Después en un recodo de la ruta aparece la cálida localidad de Los Menucos: moderna y laboriosa. Allí la piedra laja entona su canción con el mejor de los pentagramas.

Seguidamente un pequeño paraje nos llama la atención: es la Aguada de Guerra, casitas ferroviarias y siempre el viento que para los vecinos es un compañero más.

Maquinchao tiene mucha prosapia y una imprenta netamente ganadera. Sus viejas casas de negocios con sus almacenes de ramos generales sin dignos de visitarse.

En Ingeniero Jacobacci hay que aprovechar para hacer un alto en el camino. Buenos hoteles y hospedajes, restaurantes y son de visita obligada el Museo, la estación de trenes, la biblioteca, pero el mayor interés estará dado por hacer un viaje en la pintoresco Trochita, ese Expreso Patagónico que es una joya de otros tiempos.

Comallo sorprende por sus cerros, por sus arboledas, por estar ordenado donde no debe uno perderse algunos establecimientos para observar la fauna nativa.

En Clemente Onelli a pesar que los inviernos son unos de los más crudos de todo el país, el paisaje patagónico se muestra en toda su majestad.

En Pilcaniyeu y Ñorquincó todo cambia.

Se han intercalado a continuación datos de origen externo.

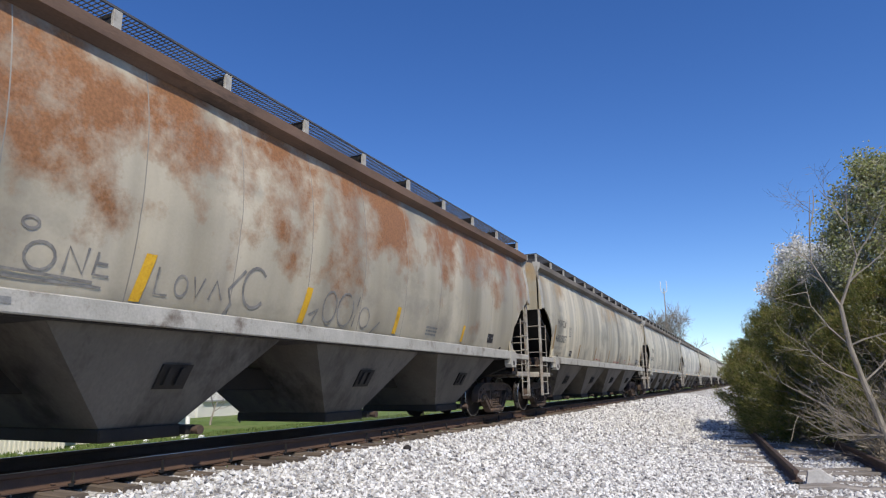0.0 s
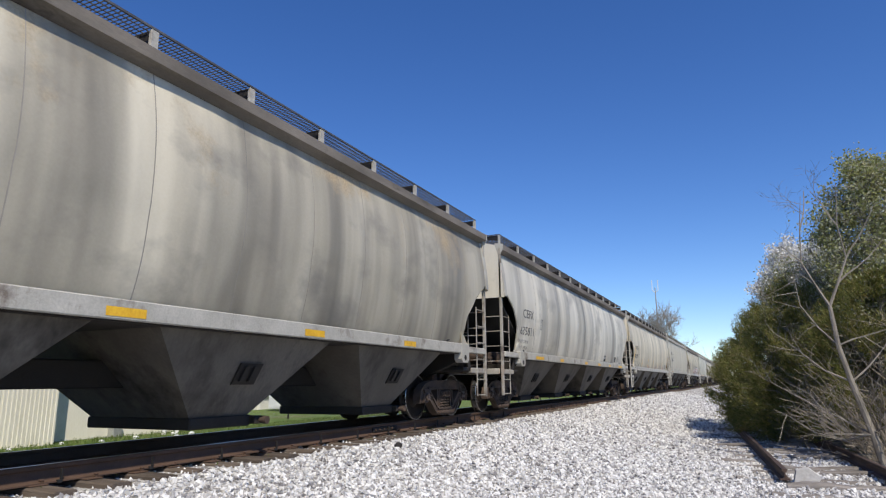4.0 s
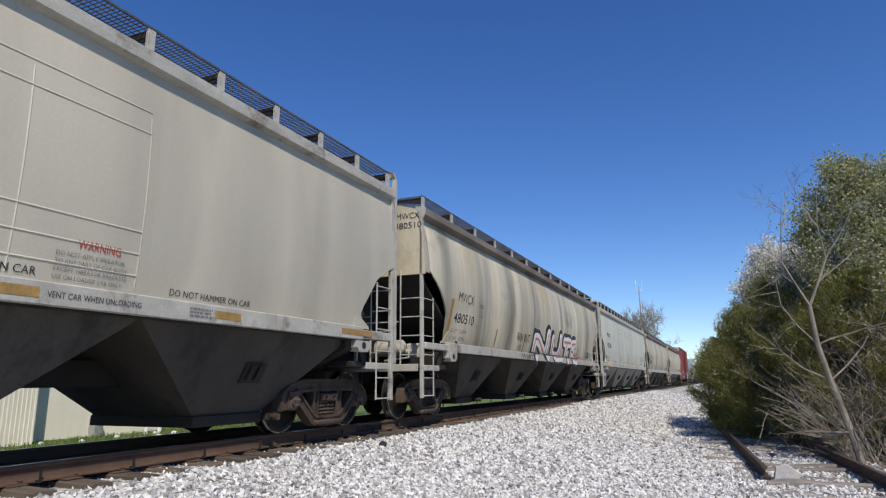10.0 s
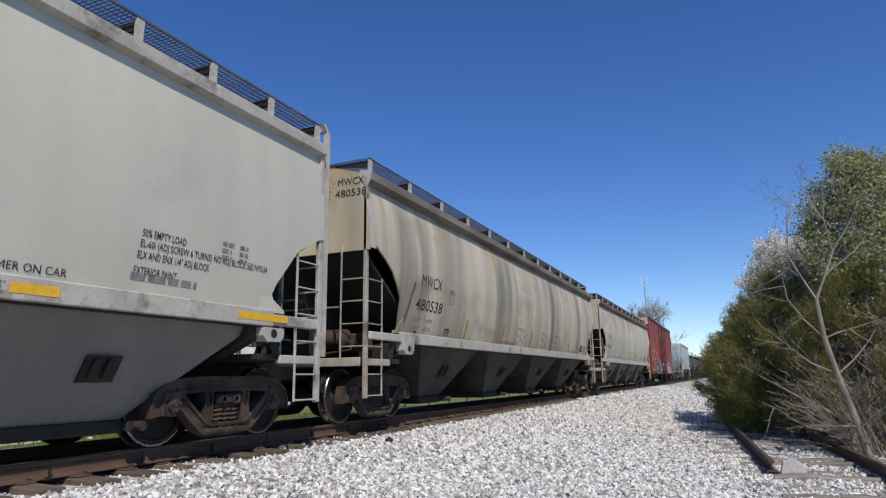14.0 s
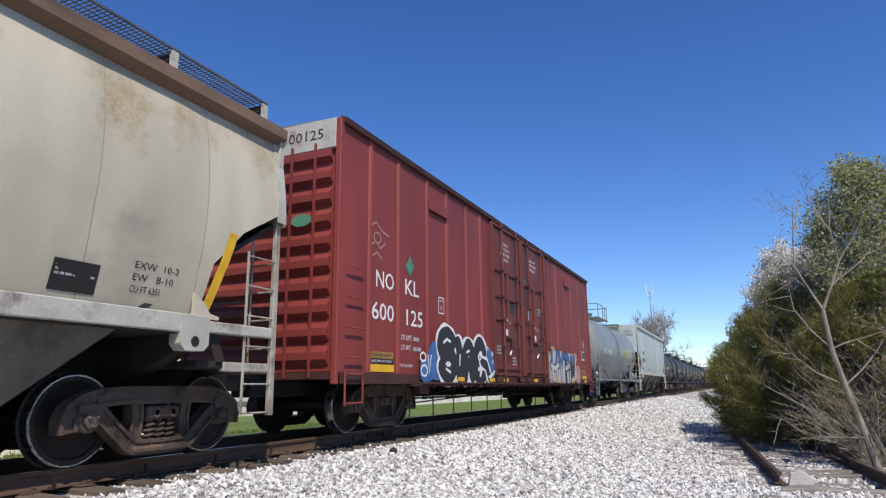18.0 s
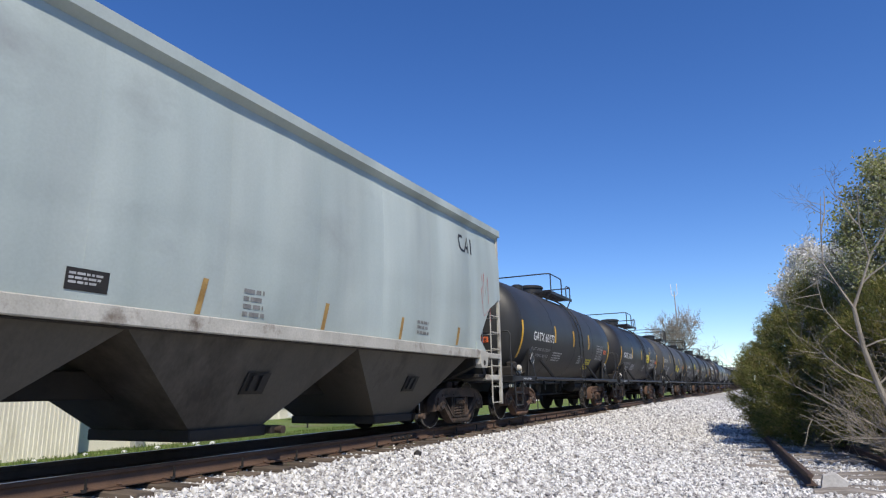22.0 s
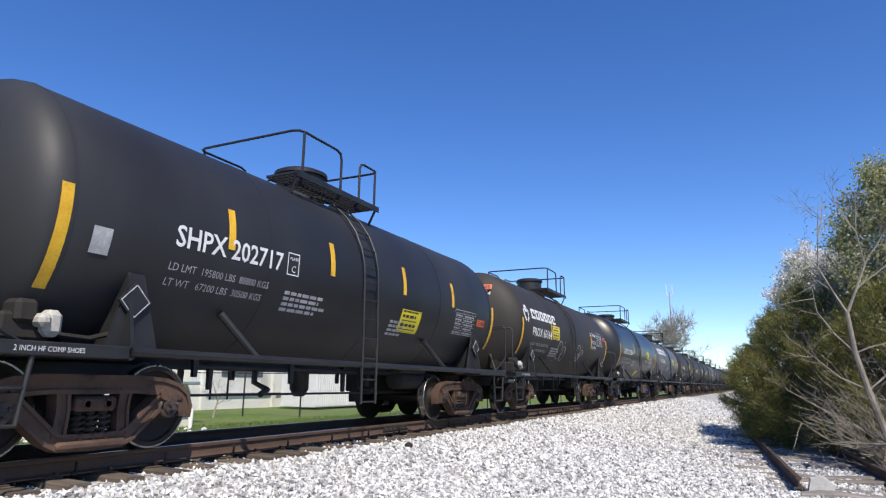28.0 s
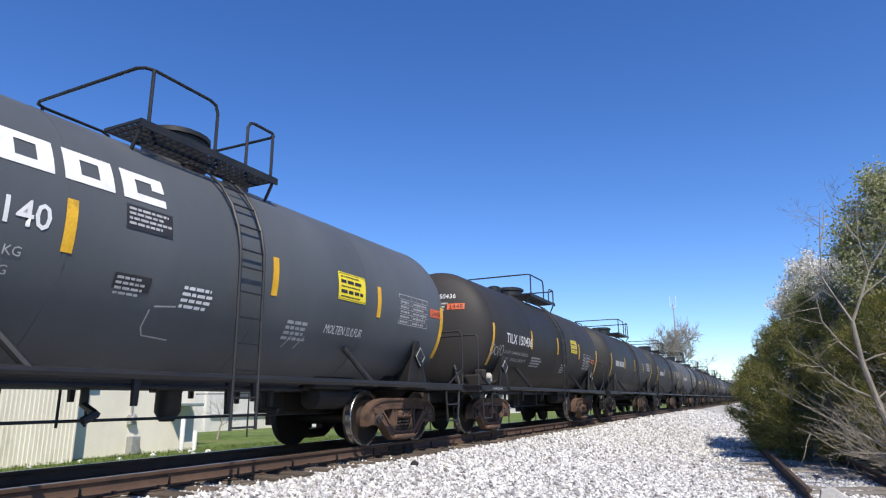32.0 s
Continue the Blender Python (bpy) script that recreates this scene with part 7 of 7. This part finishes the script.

Se siente la presencia de la cordillera y la cercanía a Dina Huapi y a Bariloche, esa ciudad que es uno de los más grandes atractivos turísticos del mundo.

Si se viaja por la ruta 23 hay que tener los ojos muy abiertos: cada planta, cada aguada, cada piedra tienen vida propia. Árboles petrificados de 60 millones de años, especies únicas en el mundo, pinturas rupestres y hasta huellas de la presencia del hombre de casi trece mil años.A veces cuando dejamos las grandes urbes donde todo agobia es bueno en algún lugar de esta extendida región hacer un alto en la ruta y pararse a escuchar el silencio. Tendrá mucho para decirnos y nos dejará en el alma una gran bonanza.